Parallax, a term often heard but seldom understood. A phenomenon that has shaped our understanding of the universe and continues to influence modern technology. Let's delve into its essence, exploring its origins, applications, and the science that makes it possible.
Stellar parallax
Measure a star’s apparent movement against the background of more distant stars as Earth revolves around the sun
- The gold standard for measuring stellar distances because it relies solely on geometry
- To measure the distance of a star, astronomers use a baseline of 1 astronomical unit (AU), which is the average distance between Earth and the sun, about 93 million miles (150 million kilometers).
- They also measure small angles in arcseconds, which are tiny fractions of a degree on the night sky.
- If we divide the baseline of one AU by the tangent of one arcsecond, it comes out to about 19.2 trillion miles (30.9 trillion kilometers), or about 3.26 light years
Shooting for accuracy
In 1989, the European Space Agency (ESA) launched an orbiting telescope called Hipparcos (named after Hipparchus) to measure stellar distances using parallax with an accuracy of 2-4 milliarcseconds (mas), or thousandths of an arcsecond.
- The satellite has already obtained distances of 1 billion stars, about 1% of all the stars in the Milky Way, and produced spectacular 3D maps.
- The ESA’s successor mission is Gaia, launched in 2013.
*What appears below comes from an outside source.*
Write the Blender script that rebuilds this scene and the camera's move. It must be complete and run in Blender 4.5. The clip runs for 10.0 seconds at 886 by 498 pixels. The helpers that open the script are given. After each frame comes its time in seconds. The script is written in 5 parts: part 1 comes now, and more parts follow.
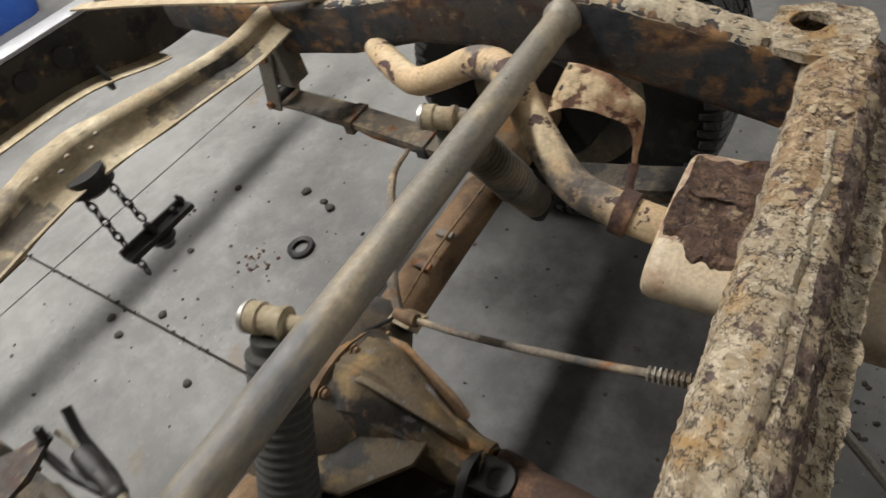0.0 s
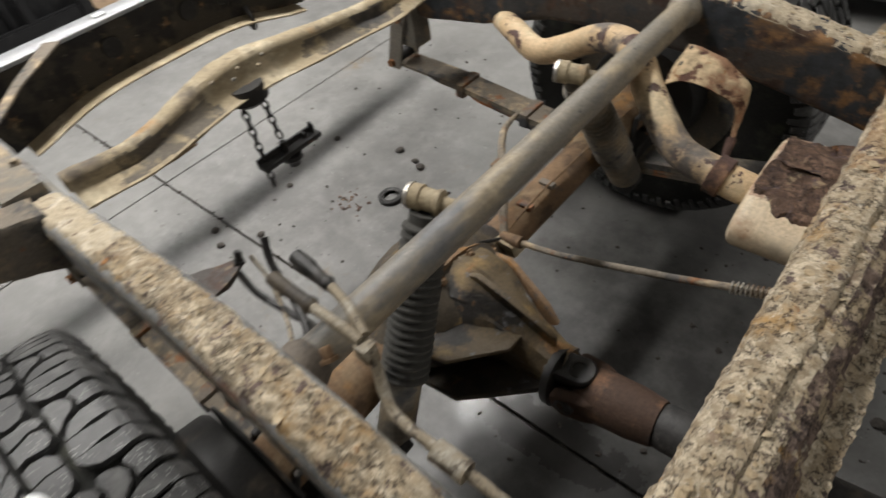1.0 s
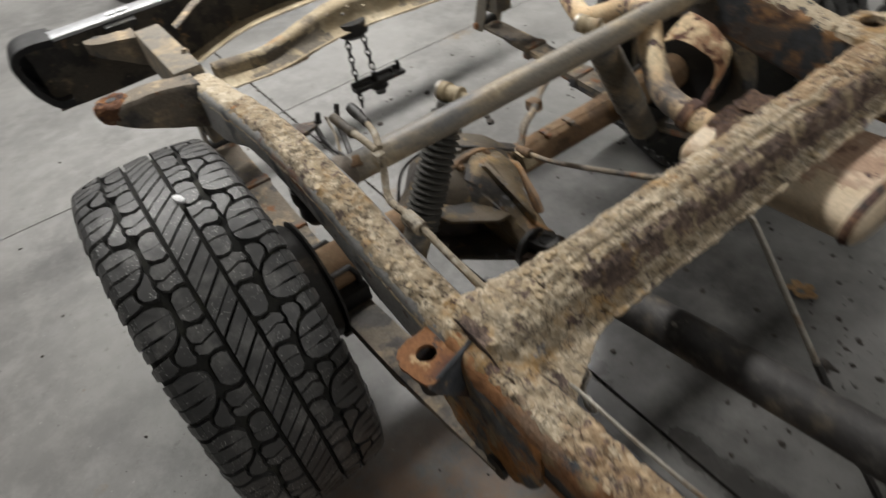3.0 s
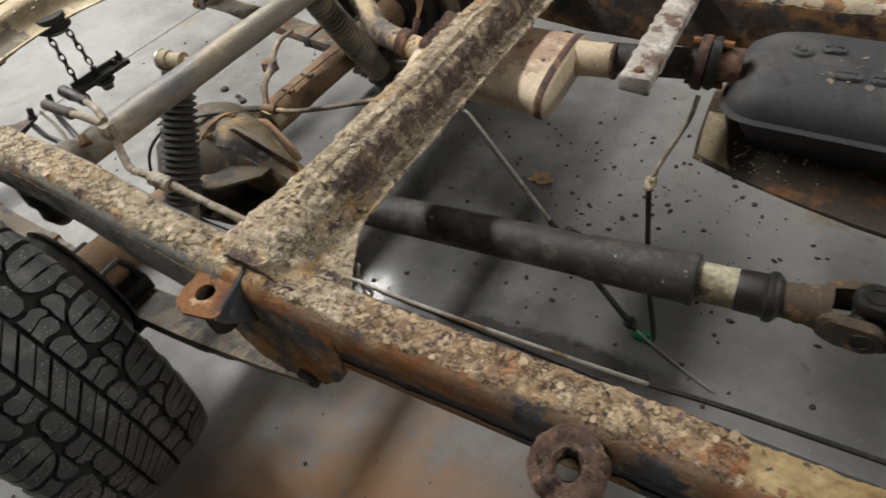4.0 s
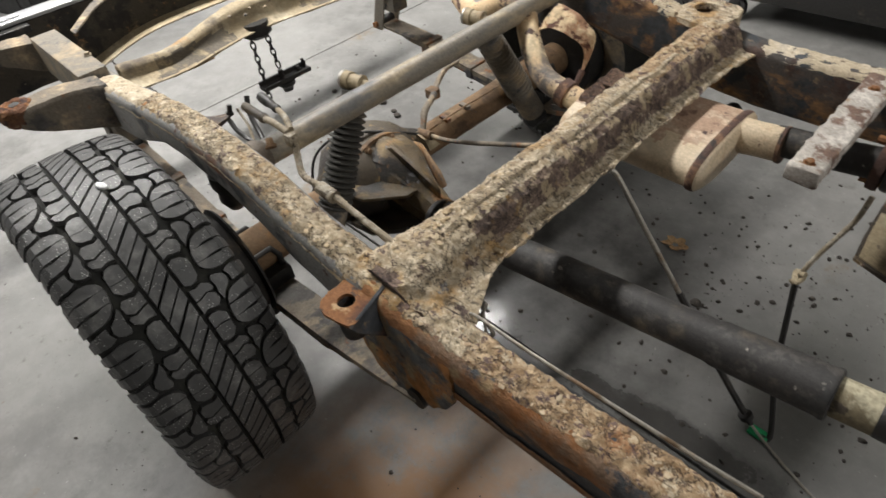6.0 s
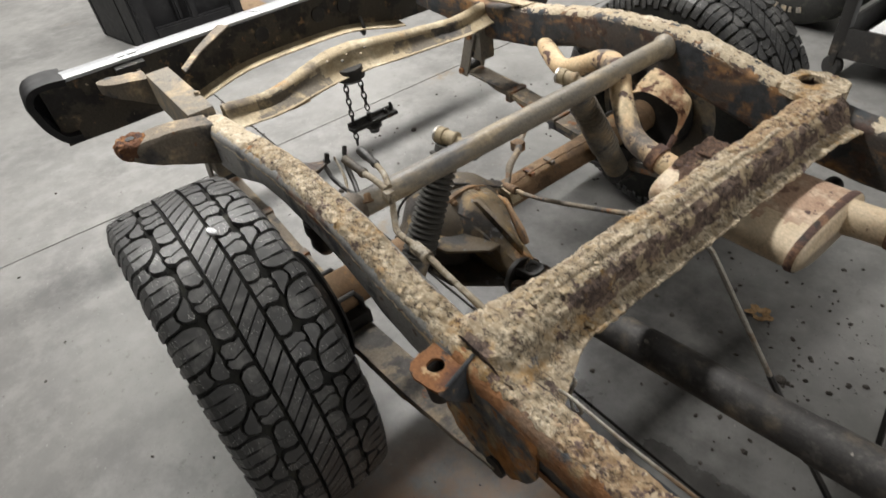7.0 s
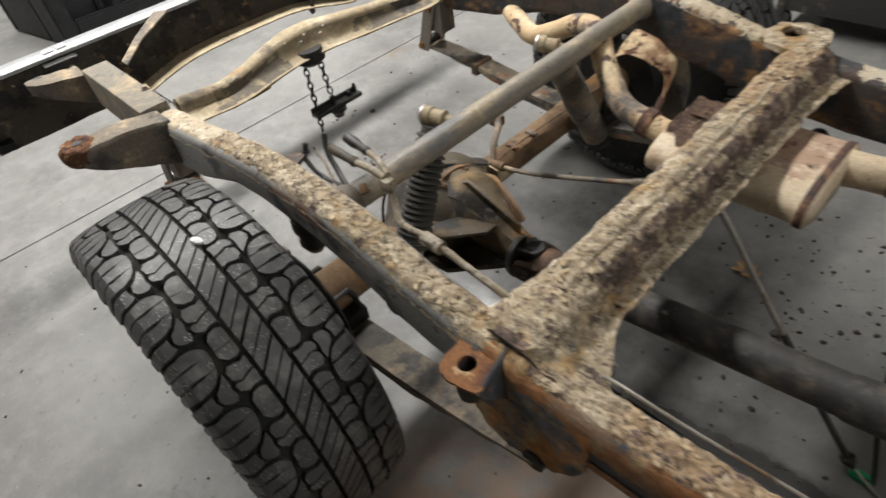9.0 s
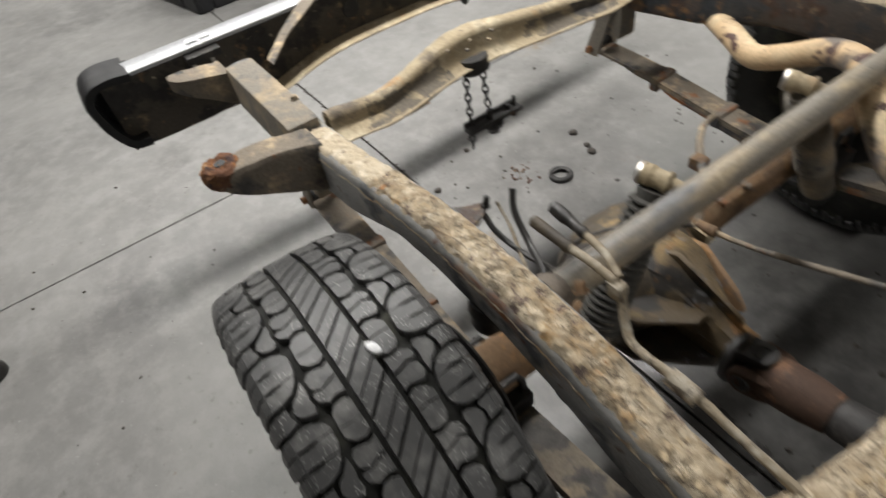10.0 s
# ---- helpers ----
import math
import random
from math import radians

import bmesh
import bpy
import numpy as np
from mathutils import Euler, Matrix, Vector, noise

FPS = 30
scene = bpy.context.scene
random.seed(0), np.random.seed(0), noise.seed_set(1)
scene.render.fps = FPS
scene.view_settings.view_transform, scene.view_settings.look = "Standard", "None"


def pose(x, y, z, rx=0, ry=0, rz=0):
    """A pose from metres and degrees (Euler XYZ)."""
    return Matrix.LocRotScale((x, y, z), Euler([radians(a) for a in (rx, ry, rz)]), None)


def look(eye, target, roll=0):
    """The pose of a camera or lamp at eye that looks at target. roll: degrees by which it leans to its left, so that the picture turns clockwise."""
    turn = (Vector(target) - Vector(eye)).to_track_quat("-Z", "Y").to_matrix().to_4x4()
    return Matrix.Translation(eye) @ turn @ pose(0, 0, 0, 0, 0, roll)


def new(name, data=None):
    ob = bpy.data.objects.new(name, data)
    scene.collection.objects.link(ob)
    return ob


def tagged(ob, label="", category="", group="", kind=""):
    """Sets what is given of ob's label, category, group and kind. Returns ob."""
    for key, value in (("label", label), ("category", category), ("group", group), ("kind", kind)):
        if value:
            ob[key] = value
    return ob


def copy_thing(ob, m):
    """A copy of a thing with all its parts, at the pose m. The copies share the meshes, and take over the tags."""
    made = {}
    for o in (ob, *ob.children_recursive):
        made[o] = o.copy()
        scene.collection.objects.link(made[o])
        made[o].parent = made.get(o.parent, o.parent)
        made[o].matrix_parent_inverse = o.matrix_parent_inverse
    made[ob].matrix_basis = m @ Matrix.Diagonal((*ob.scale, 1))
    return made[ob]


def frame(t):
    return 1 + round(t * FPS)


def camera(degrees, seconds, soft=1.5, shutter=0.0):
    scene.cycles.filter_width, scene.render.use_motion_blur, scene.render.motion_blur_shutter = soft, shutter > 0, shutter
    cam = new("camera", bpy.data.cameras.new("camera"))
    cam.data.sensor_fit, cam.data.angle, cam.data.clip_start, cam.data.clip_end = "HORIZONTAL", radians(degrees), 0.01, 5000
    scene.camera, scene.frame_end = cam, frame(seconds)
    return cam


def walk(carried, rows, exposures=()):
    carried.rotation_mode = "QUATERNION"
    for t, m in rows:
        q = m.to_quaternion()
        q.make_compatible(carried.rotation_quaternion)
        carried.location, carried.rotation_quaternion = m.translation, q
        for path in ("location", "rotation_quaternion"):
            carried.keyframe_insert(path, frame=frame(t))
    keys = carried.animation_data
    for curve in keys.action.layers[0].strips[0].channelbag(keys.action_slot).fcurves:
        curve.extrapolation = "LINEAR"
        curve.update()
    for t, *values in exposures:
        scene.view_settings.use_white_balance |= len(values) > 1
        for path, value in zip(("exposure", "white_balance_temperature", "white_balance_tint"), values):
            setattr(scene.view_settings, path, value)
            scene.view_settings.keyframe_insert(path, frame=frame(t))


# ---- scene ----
cam = camera(74.5, 10.0, shutter=0.6)
PATH = [
    (0, (0.032, -0.381, 1.214), (-0.924, 0.598, -0.244), -18.1),
    (0.5, (0.033, -0.488, 1.229), (-0.957, 0.487, -0.209), -13.6),
    (1, (0.052, -0.633, 1.256), (-1.005, 0.299, -0.164), -11.5),
    (1.5, (0.112, -0.69, 1.28), (-1.121, 0.13, -0.065), -10.8),
    (2, (0.271, -0.698, 1.302), (-1.098, -0.056, -0.008), -11.5),
    (2.2, (0.329, -0.703, 1.297), (-1.078, -0.128, -0.003), -11.7),
    (3.3, (0.505, -0.83, 1.293), (-0.664, -0.022, -0.114), -12.0),
    (3.5, (0.539, -0.846, 1.287), (-0.529, 0.054, -0.145), -12.9),
    (4, (0.613, -0.841, 1.272), (-0.179, 0.242, -0.212), -9.1),
    (4.5, (0.649, -0.825, 1.289), (-0.164, 0.274, -0.172), -10.1),
    (5, (0.633, -0.83, 1.306), (-0.348, 0.19, -0.107), -11.1),
    (5.2, (0.622, -0.838, 1.307), (-0.404, 0.137, -0.107), -10.7),
    (6.3, (0.575, -0.866, 1.339), (-0.576, 0.014, -0.04), -8.2),
    (6.5, (0.563, -0.87, 1.349), (-0.622, -0.014, -0.017), -8.5),
    (7, (0.52, -0.878, 1.388), (-0.757, -0.065, 0.081), -8.4),
    (7.5, (0.477, -0.901, 1.405), (-0.8, -0.055, 0.119), -7.5),
    (8, (0.47, -0.912, 1.387), (-0.714, 0.023, 0.074), -7.7),
    (8.5, (0.471, -0.913, 1.371), (-0.651, 0.024, 0.006), -9.1),
    (9, (0.398, -0.917, 1.366), (-0.732, -0.014, -0.016), -9.4),
    (9.5, (0.204, -0.879, 1.347), (-0.98, -0.125, -0.078), -12.0),
    (10, (0.029, -0.865, 1.364), (-1.232, -0.226, -0.051), -11.8),
]
walk(cam, [(t, look(eye, target, roll)) for t, eye, target, roll in PATH],
     [(0.0, -0.08), (1.0, -0.15), (2.2, -0.22), (3.3, 0.1), (4.0, 0.34), (4.5, 0.42), (6.3, 0.34), (8.5, 0.28), (9.3, 0.21), (10.0, 0.05)])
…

3D Imaging: reproduction and display of 3D images
The key is to capture 2D images of the subject from two slightly different angles, similar to the way human eyes do, and present them in such a way that each eye sees only one of the two images.
- Most of today’s 3D televisions use an active-shutter scheme to display images for each eye that alternate at 240 Hz.
Early measures
The first known astronomical measurement using parallax occurred in 189 BC, when Hipparchus used observations of a solar eclipse from two different locations to measure the distance to the moon.
- His mistake was in assuming that the moon was directly overhead, thus miscalculating the angle difference between Hellespont and Alexandria
- In 1672, Giovanni Cassini and a colleague made simultaneous observations of Mars, with Cassini in Paris and Richer in French Guiana, and based on this, calculated Mars’ distance from Earth, allowing for the first estimation of the dimensions of the solar system
Cosmic distance
By measuring the distances to a number of nearby stars, astronomers have been able to establish relationships between a star’s color and its intrinsic brightness, i.e., the brightness it would appear to be if viewed from a standard distance.
- These stars then become “standard candles.”
- If a star is too far away to be measured by this method, astronomers can match its color and spectrum to one of the standard candles and determine the intrinsic brightness of that star and determine its distance.